Allan Campbell, 17, collapsed the night of Aug. 26. He passed out just as a hand-held monitor that detects sulfur dioxide started to ring, signaling dangerous levels of the gas.
“I remember falling to my knees and hearing a ringing,” the teen said last week. “The next thing I remember is Grandpa calling me.”
“I had the worst headache I’ve ever had in my life. It just felt like my head was going to explode.”
He had a stiff neck for a few days following the incident, but has since recovered.
It’s not the first time toxic gases have caused concern at the Campbell farm. Allan’s grandfather, Bill Campbell, fears his health is being ruined by gases.
The senior Campbell now sleeps in a camper trailer at Tilston, about eight kilometres from the family farm. He worries sulfur dioxide will accumulate in his farm house when there’s a breeze from the west.
“I don’t dare sleep in the house,” he said in a telephone interview from his farm home. “I’m scared to sleep here.”
Campbell first began to worry about the effects of sulfur dioxide three years ago. He went to a doctor with swollen and blistered eyelids, a condition he now associates with the gas.
Since then, he has been afflicted with other health problems, which he also attributes to the Tundra facility. Those problems have included chest pains, headaches, muscle cramps, memory loss and lapses in his sense of hearing and smell.
“I’ve had several exposures,” Campbell said. “Every time I get an exposure, bang, I go outside and I can’t walk 30 feet.”
Earlier this summer, Manitoba Environment installed a sulfur dioxide monitor at the Campbell farm. The monitor, which is checked about once a week, collects data 24 hours a day.
Campbell said the government monitor hit the top of its scale the day his grandson collapsed. The monitor has hit its maximum of five parts per million on at least five occasions, he said.
Bernie Chrisp, Manitoba Environment director for the Park-West region, traveled to Tilston Aug. 28 to check the government equipment.
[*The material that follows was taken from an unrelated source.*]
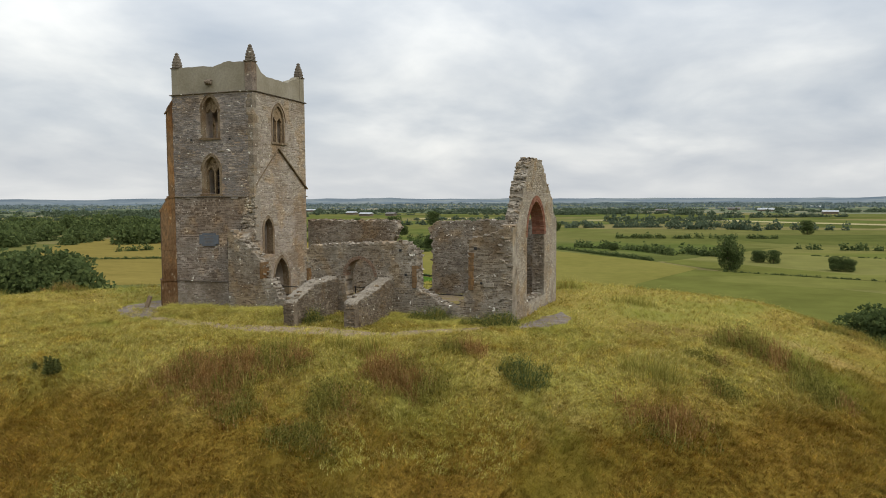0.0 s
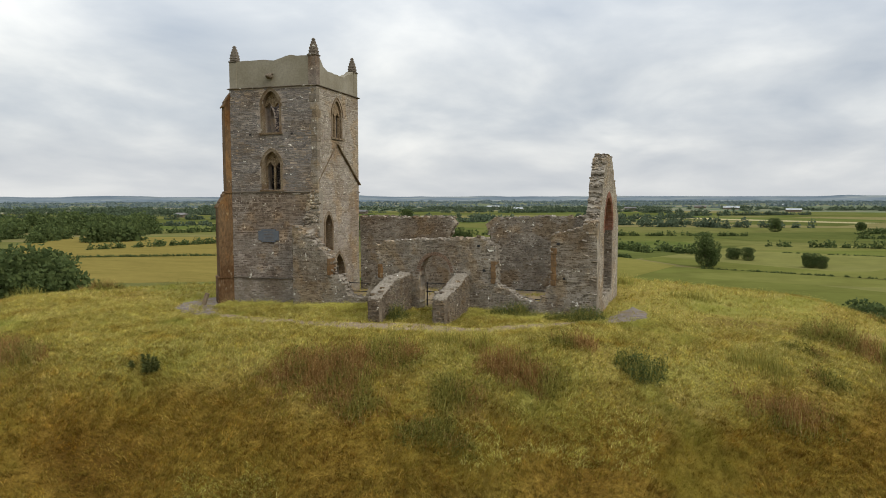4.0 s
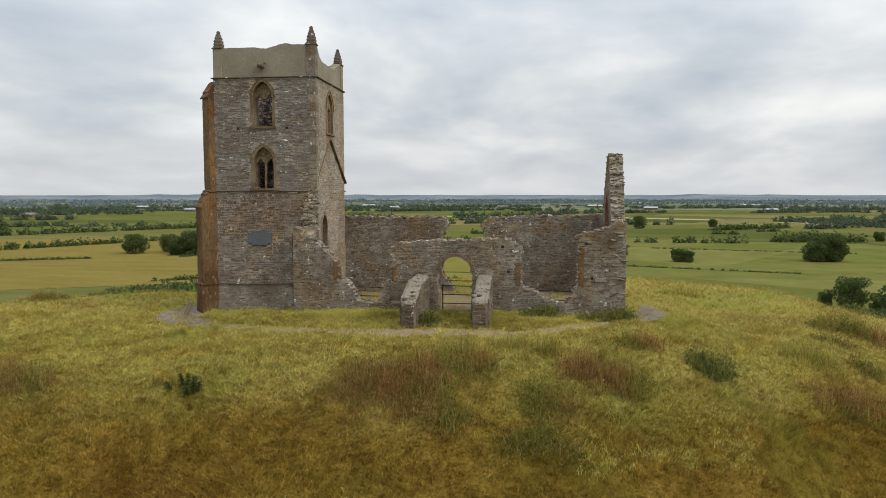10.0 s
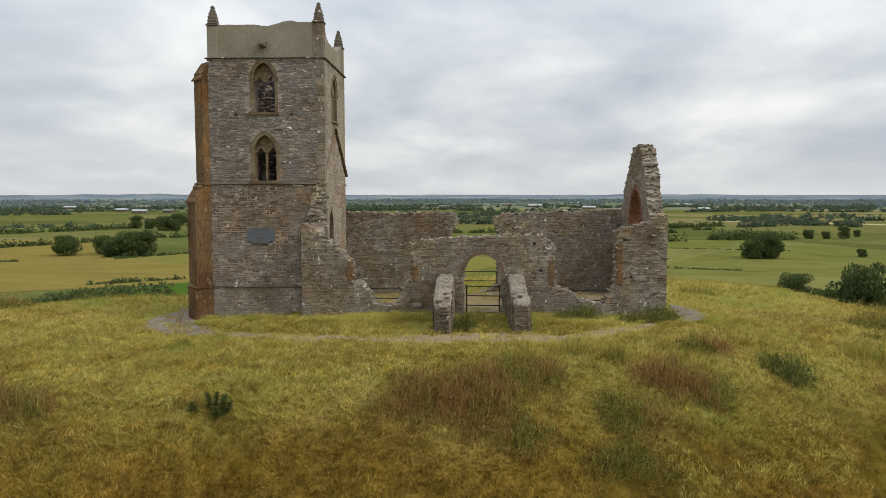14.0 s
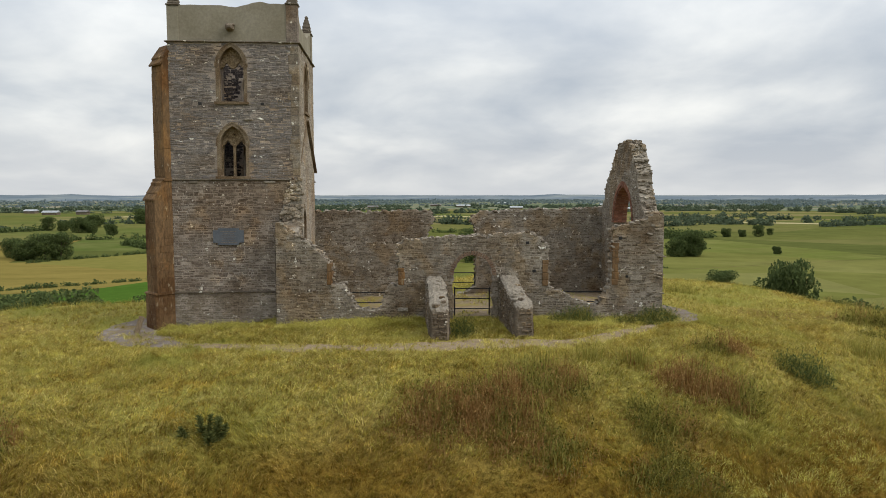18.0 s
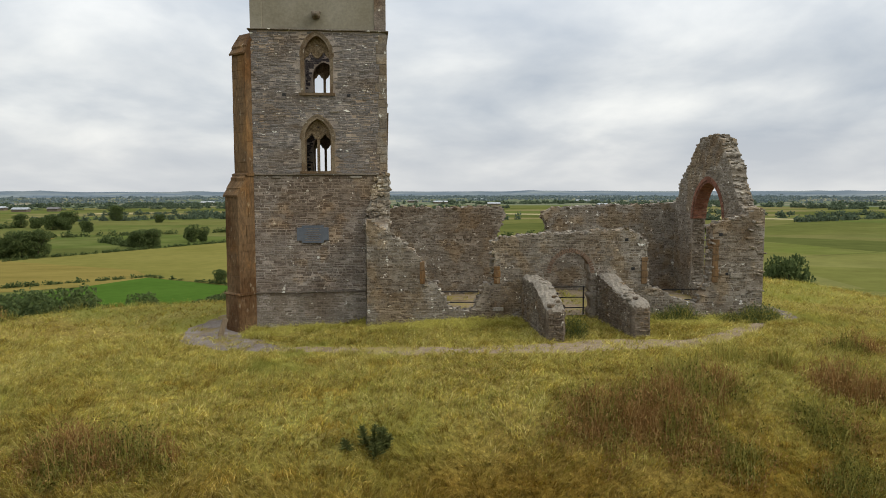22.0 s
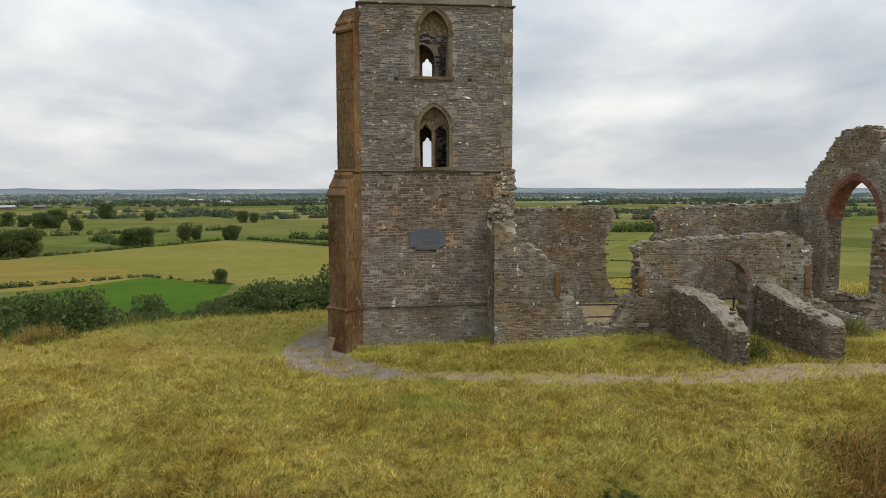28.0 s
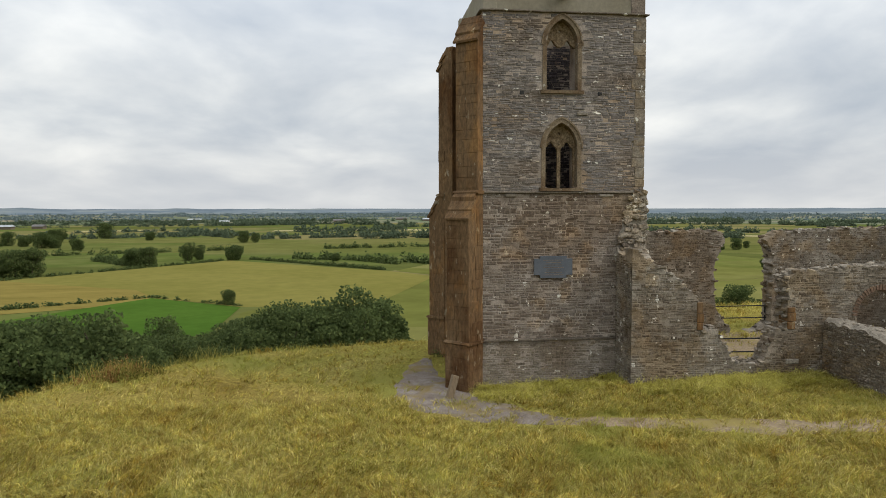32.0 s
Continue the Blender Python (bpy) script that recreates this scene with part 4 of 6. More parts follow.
for u, inward in ((G_ARCH["cu"] - G_ARCH["half"], 1), (G_ARCH["cu"] + G_ARCH["half"], -1)):
    a, b = GAB.at(u, 0, -0.01)[:2], GAB.at(u, 0, -GT + 0.01)[:2]
    if inward > 0:
        a, b = b, a
    fc = Face(*b, a[0] - b[0], a[1] - b[1])
    stones(fc, (0, GT - 0.02, 0.1, 3.5), lambda u, z: 1.0, M_RUBBLE, nave, 47, proud=(0.01, 0.05))
# brick lining of the arch, brick by brick
arch = empty("brick_arch", GAB.at(4.5, 3.5), "pointed arch of red brick in the gable wall", "arch")
rise = G_ARCH["apex"] - G_ARCH["spring"]
rr = (G_ARCH["half"] ** 2 + rise ** 2) / (2 * G_ARCH["half"])
ang = math.asin(rise / rr)
bm = bmesh.new()
box(bm, -0.5, 0.5, -0.5, 0.5, -0.5, 0.5, bevel=0.06)
brick_me = bpy.data.meshes.new("brick")
bm.to_mesh(brick_me)
bm.free()
brick_me.materials.append(M_BRICK)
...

“We found there was some sulfur dioxide found on the monitor,” Chrisp said. The monitor had hit the top of its scale around the time Allan Campbell collapsed Aug. 26.
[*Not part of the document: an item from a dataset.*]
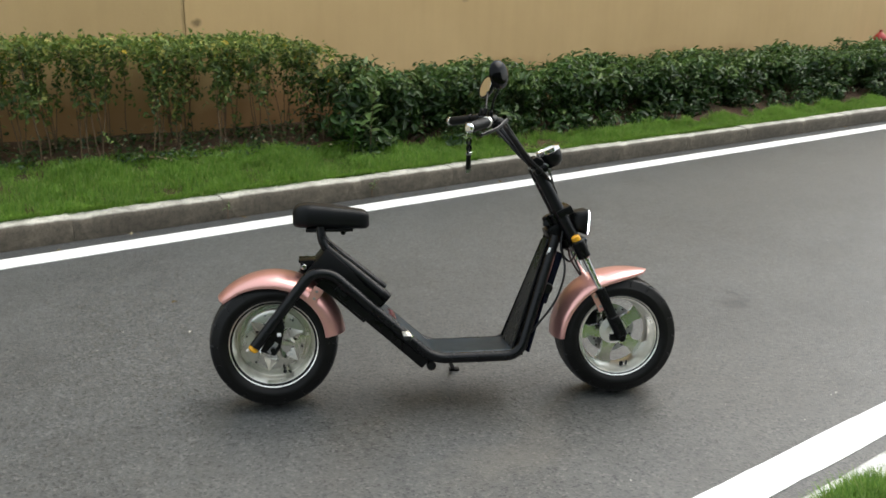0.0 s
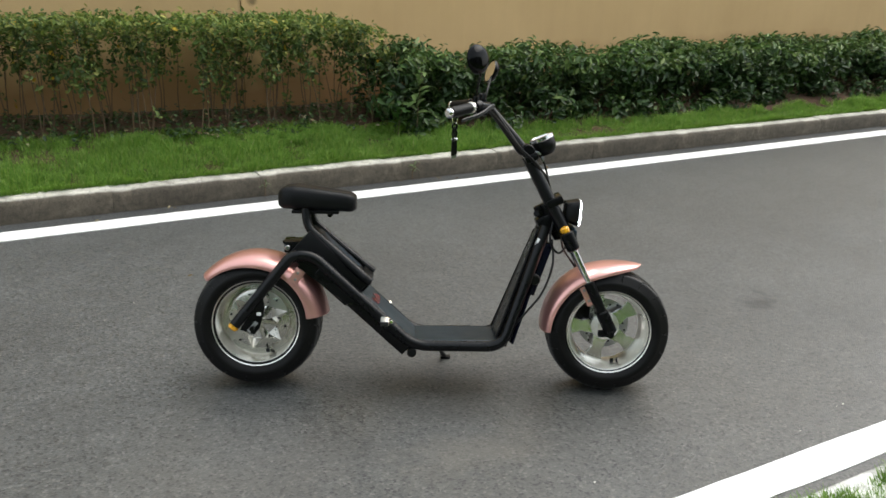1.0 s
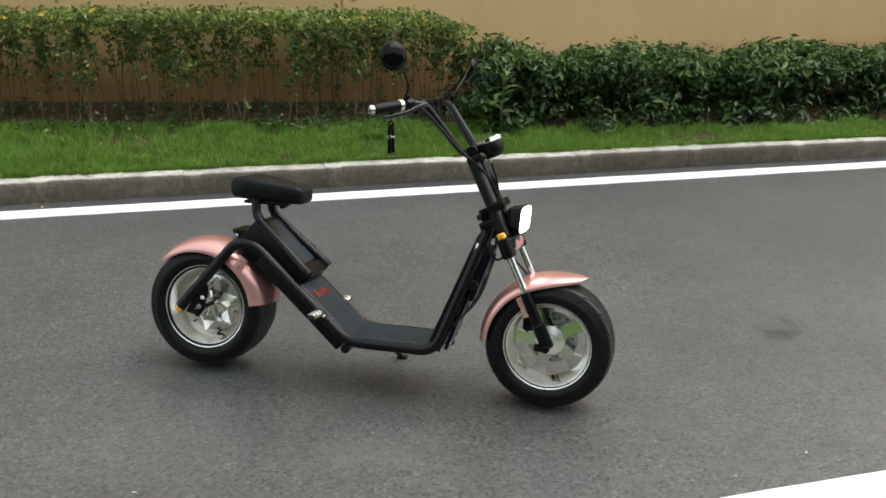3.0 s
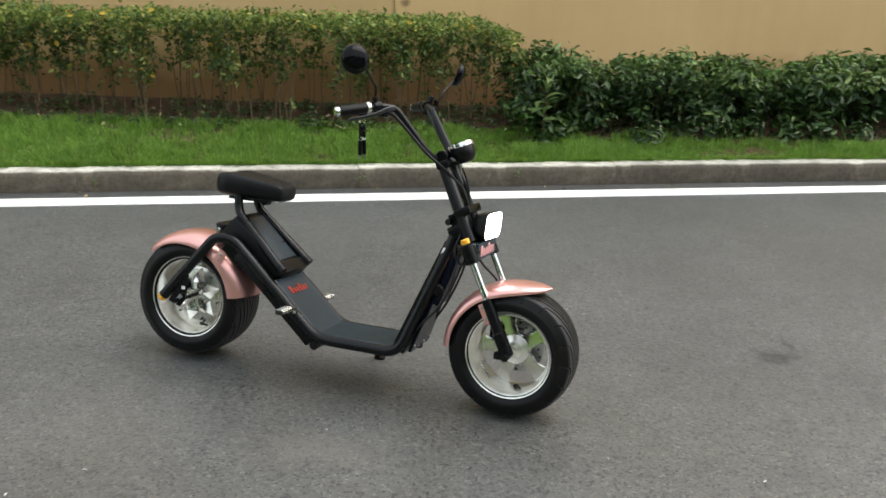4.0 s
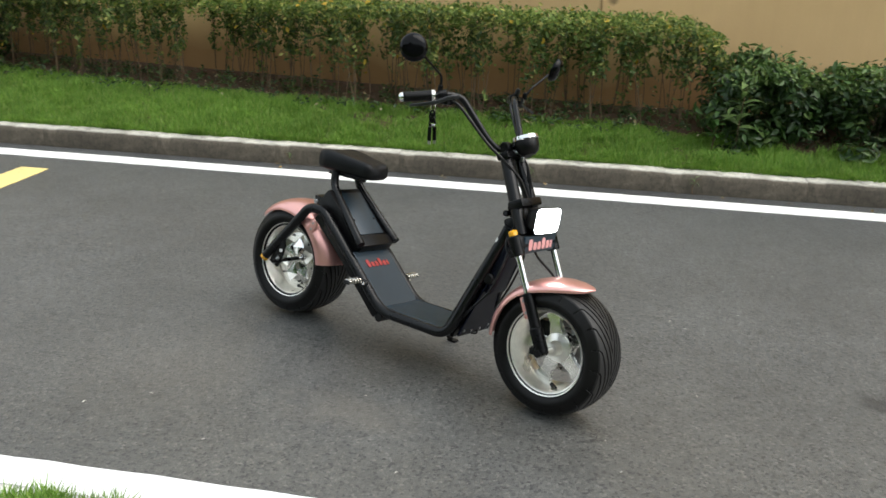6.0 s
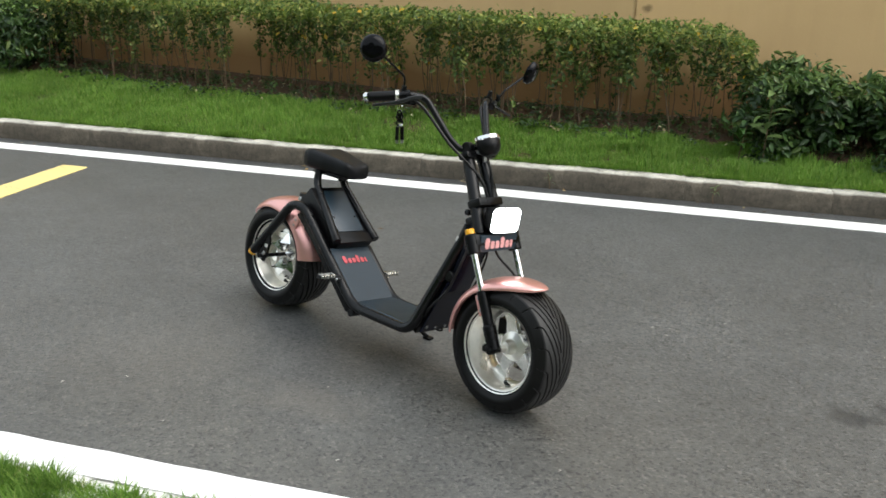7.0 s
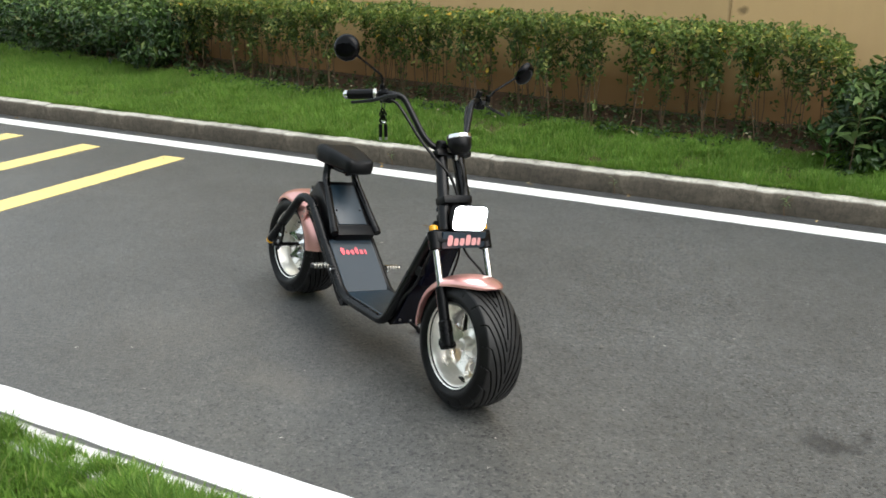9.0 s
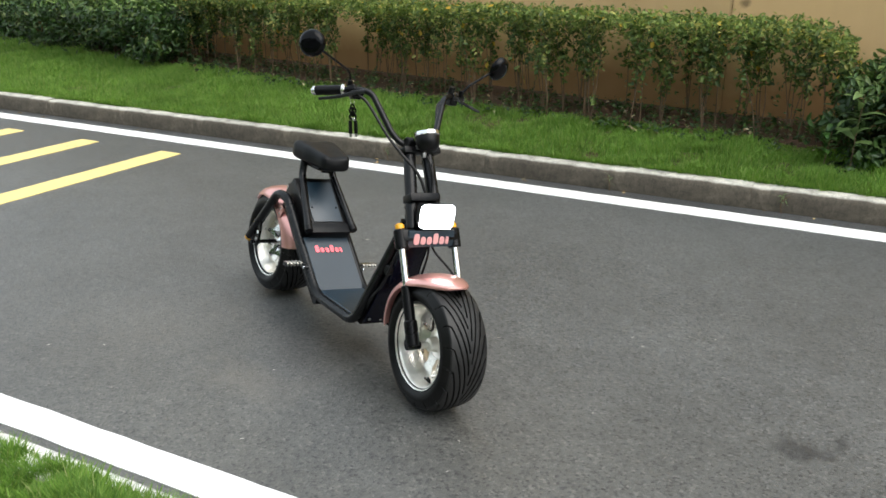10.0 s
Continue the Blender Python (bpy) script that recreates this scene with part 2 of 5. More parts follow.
SATIN = plain("black_frame_paint", (0.0034, 0.0036, 0.0042), 0.28, wear=0.25, coarse=8, gloss=0.26)
PLASTIC = plain("black_plastic", (0.0034, 0.0034, 0.0038), 0.36, wear=0.2, fine=200, relief=0.0006, gloss=0.2)
MAT = plain("deck_rubber", (0.0080, 0.0200, 0.0320), 0.36, gloss=0.62, wear=0.15, fine=160, relief=0.0004)
SHELL = plain("glossy_black_plastic", (0.0020, 0.0020, 0.0024), 0.05, wear=0.2, fine=90, gloss=0.14)
VINYL = plain("seat_vinyl", (0.0036, 0.0040, 0.0046), 0.46, wear=0.2, fine=220, coarse=7, relief=0.0008, gloss=0.2)
CABLE = plain("cable_sheath", (0.005, 0.005, 0.0055), 0.42, wear=0.15, gloss=0.3)
COPPER = plain("rose_copper_paint", (0.80, 0.415, 0.370), 0.36, metal=0.85, wear=0.07, fine=500, coarse=4, coat=0.5)
ALU = polished_material("polished_aluminium", (0.96, 0.93, 0.86), 0.33)
ALU_FACE = polished_material("machined_aluminium", (0.88, 0.87, 0.83), 0.15)
CAST = polished_material("cast_aluminium", (0.70, 0.67, 0.60), 0.24)
FACET = polished_material("faceted_aluminium", (0.92, 0.91, 0.88), 0.09)
CHROME = polished_material("chrome", (0.82, 0.82, 0.82), 0.07)
STEEL = polished_material("brushed_steel", (0.45, 0.45, 0.45), 0.3)
AMBER = plain("amber_reflector", (0.75, 0.36, 0.015), 0.25, wear=0.08, coat=0.5)
PALE_RED = plain("pale_red_decal", (0.84, 0.43, 0.42), 0.3, metal=0.4, wear=0.08)
RED_INK = plain("red_foil", (0.68, 0.145, 0.16), 0.24, metal=0.95, wear=0.08)
STICKER = plain("white_sticker", (0.72, 0.72, 0.70), 0.5, wear=0.05)
RUBBER = rubber_material("tread_rubber", (0.0062, 0.0062, 0.0064), (0.019, 0.0186, 0.018), 0.34)
SIDEWALL = rubber_material("sidewall_rubber", (0.0022, 0.0021, 0.0020), (0.0058, 0.0055, 0.0050), 0.20)
LEVER = plain("lever_metal", (0.030, 0.031, 0.033), 0.3, metal=0.5, wear=0.15)
LENS = glow("lit_headlight", (0.94, 0.97, 1.0), 9.0)
HYDRANT_RED = plain("hydrant_red_paint", (0.42, 0.035, 0.03), 0.45, wear=0.2)
NAVY = plain("dark_navy_paint", (0.0040, 0.0046, 0.0110), 0.22, wear=0.2, coarse=8, gloss=0.14)
mirror_glass, mg_nt, mg_b = nodes_of("mirror_glass")
mg_b.inputs["Base Color"].default_value, mg_b.inputs["Metallic"].default_value, mg_b.inputs["Roughness"].default_value = (0.85, 0.85, 0.85, 1), 1.0, 0.02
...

Manitoba Environment was unable to pinpoint the source of sulfur dioxide last week. The department plans to continue monitoring the air at the Campbell farm.
“In this particular area, the oil wells probably are the main source of hydrogen sulfide,” Chrisp said.
Oil wells in the Tilston area have the highest concentration of hydrogen sulfide in Manitoba. Manure can also give off the gases, but in smaller quantities.
Tundra Oil and Gas has previously tested to ensure its production facility is safe. Several government departments have also visited the site, said Puchniak, and found that it met emission standards.
“I wish we could pinpoint the problem,” Puchniak said. “If there was a problem at our facility, I can assure you we’d fix it.”